Despegamos con noche cerrada, lo cual limita bastante el espectáculo por la ventanilla. Apenas podemos ver núcleos de luces que dibujan formas costeras. Cuando acabemos con el debate del overbooking, podemos poner sobre la mesa el de aprovechar la tecnología de realidad aumentada para que las ventanillas de avión nos digan qué estamos mirando.
Aterrizamos en el aeropuerto de Milán Malpensa y alcanzar la estación de tren no supone un problema gracias a las bien indicadas señales de “Treni”. A 13 euros por cabeza y tras 15 minutos de espera, subimos al Malpensa Express que nos dejará en la conveniente estación de Milán Centrale, a escasos metros de nuestro hotel.

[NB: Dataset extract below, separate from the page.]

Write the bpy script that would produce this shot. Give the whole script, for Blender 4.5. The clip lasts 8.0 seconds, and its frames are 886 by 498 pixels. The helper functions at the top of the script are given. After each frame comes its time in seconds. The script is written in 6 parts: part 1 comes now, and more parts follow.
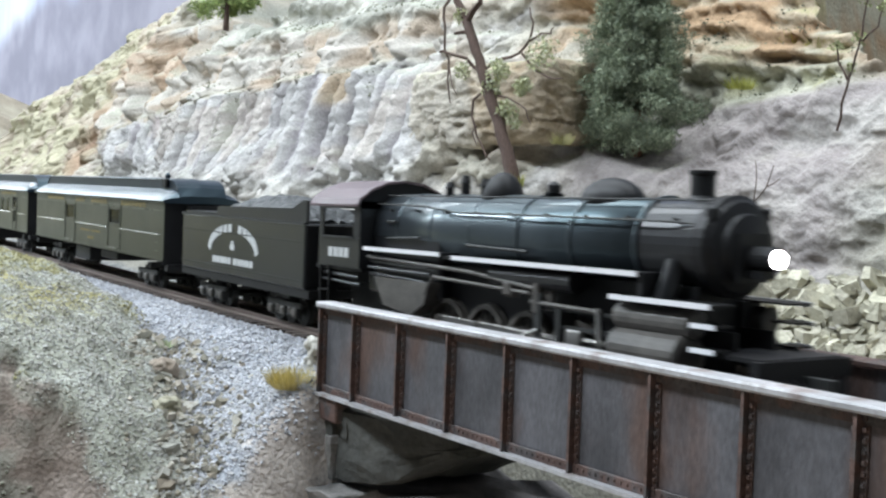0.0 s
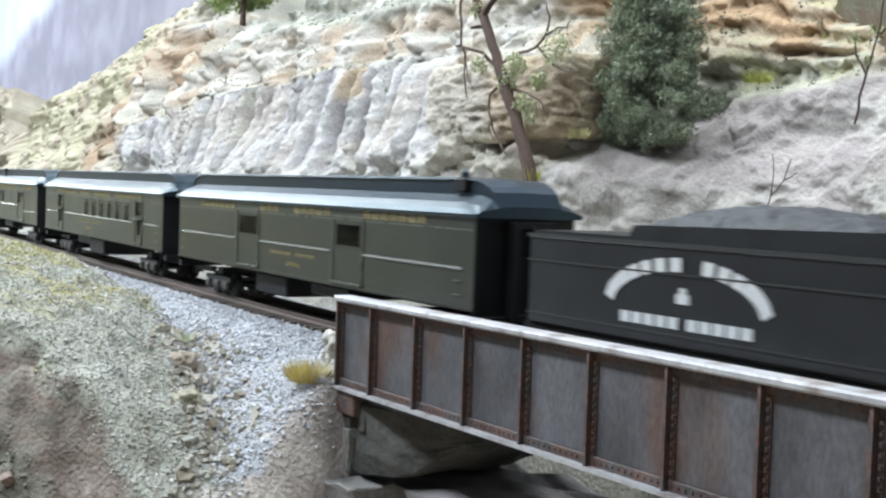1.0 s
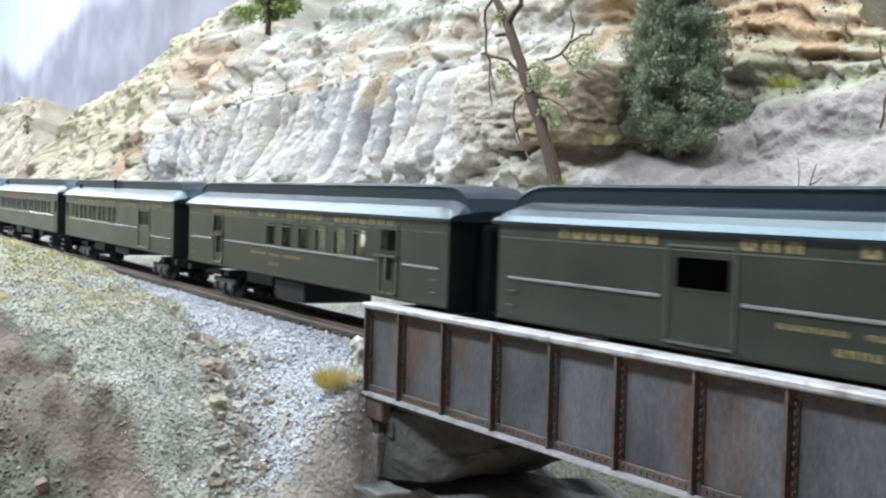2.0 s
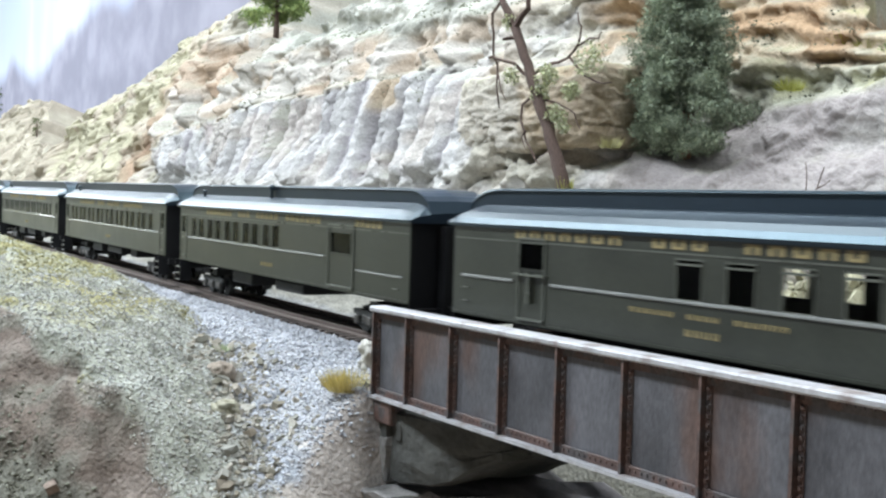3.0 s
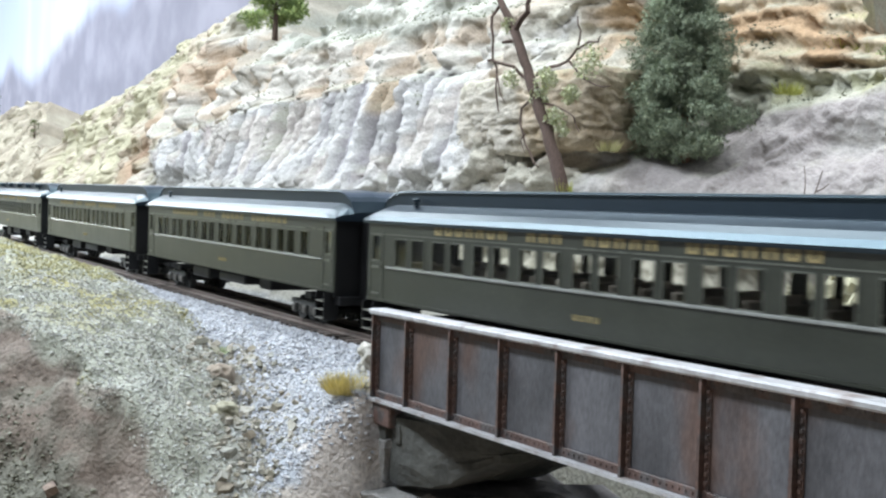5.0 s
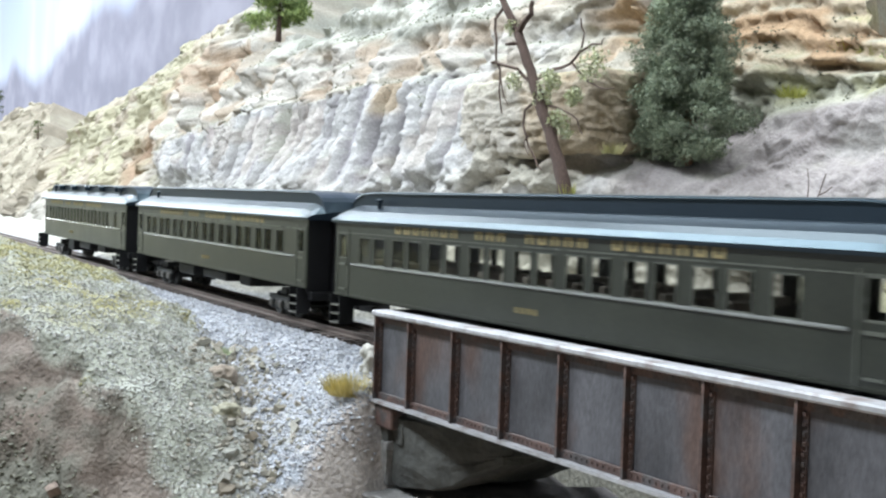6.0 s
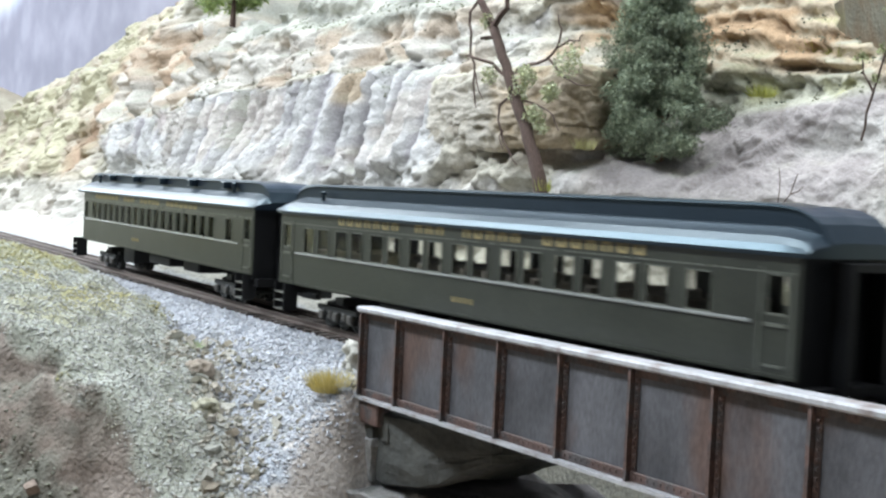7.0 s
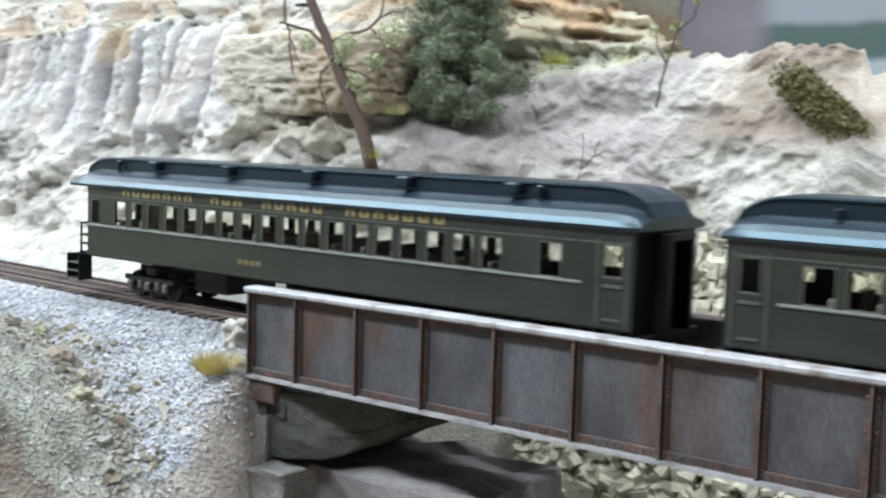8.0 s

Durante los 50 minutos de trayecto el revisor valida nuestros billetes. Prego.

Pisamos ya la ciudad de Milán con un único objetivo para lo que queda de noche: encontrar algo que cenar a la desesperada. Y tras un par de búsquedas en Google lo encontramos en un local que el destino nos tenía preparado y pasaría a ser una parada recurrente durante todo el viaje: la Pizzeria San Giorgio. El chico que nos toma nota sonríe cuando le respondemos que venimos de Mallorca y nos cuenta que estuvo viviendo allí una temporada pero cometió un grave error: quedarse en la zona de Magaluf. Tras unos minutos viendo por televisión el resumen de la victoria del Liverpool sobre el Real Madrid recibimos sendas pizzas para llevar por 14 euros. En ese lapso de tiempo y buceando por las opiniones de local en Google, una de las más valoradas resume la experiencia en un escueto “Pete de ano”. La cosa promete.
Caminamos otros pocos metros añadiendo las cajas de pizza a nuestro equipaje hasta alcanzar la entrada del Biocity Hotel, nuestro refugio para las próximas cuatro noches. El criterio para elegirlo, el habitual: bien comunicado, en una zona menos ruidosa que pleno centro, precio aceptable y opiniones mayoritariamente positivas. 120 euros por noche, en una época post-pandemia en la que el turismo ha subido sus tarifas de forma alarmante, entra dentro de lo aceptable. Check-in sin nada que destacar, y una habitación limpia y decente para nosotros. Las pizzas, de atún con cebolla y jamón con champiñones, cumplen su función. Masa fina, como nos gusta. Llega la medianoche cuando apagamos luces y damos por finalizada esta etapa de trámite. Mañana la ciudad nos espera.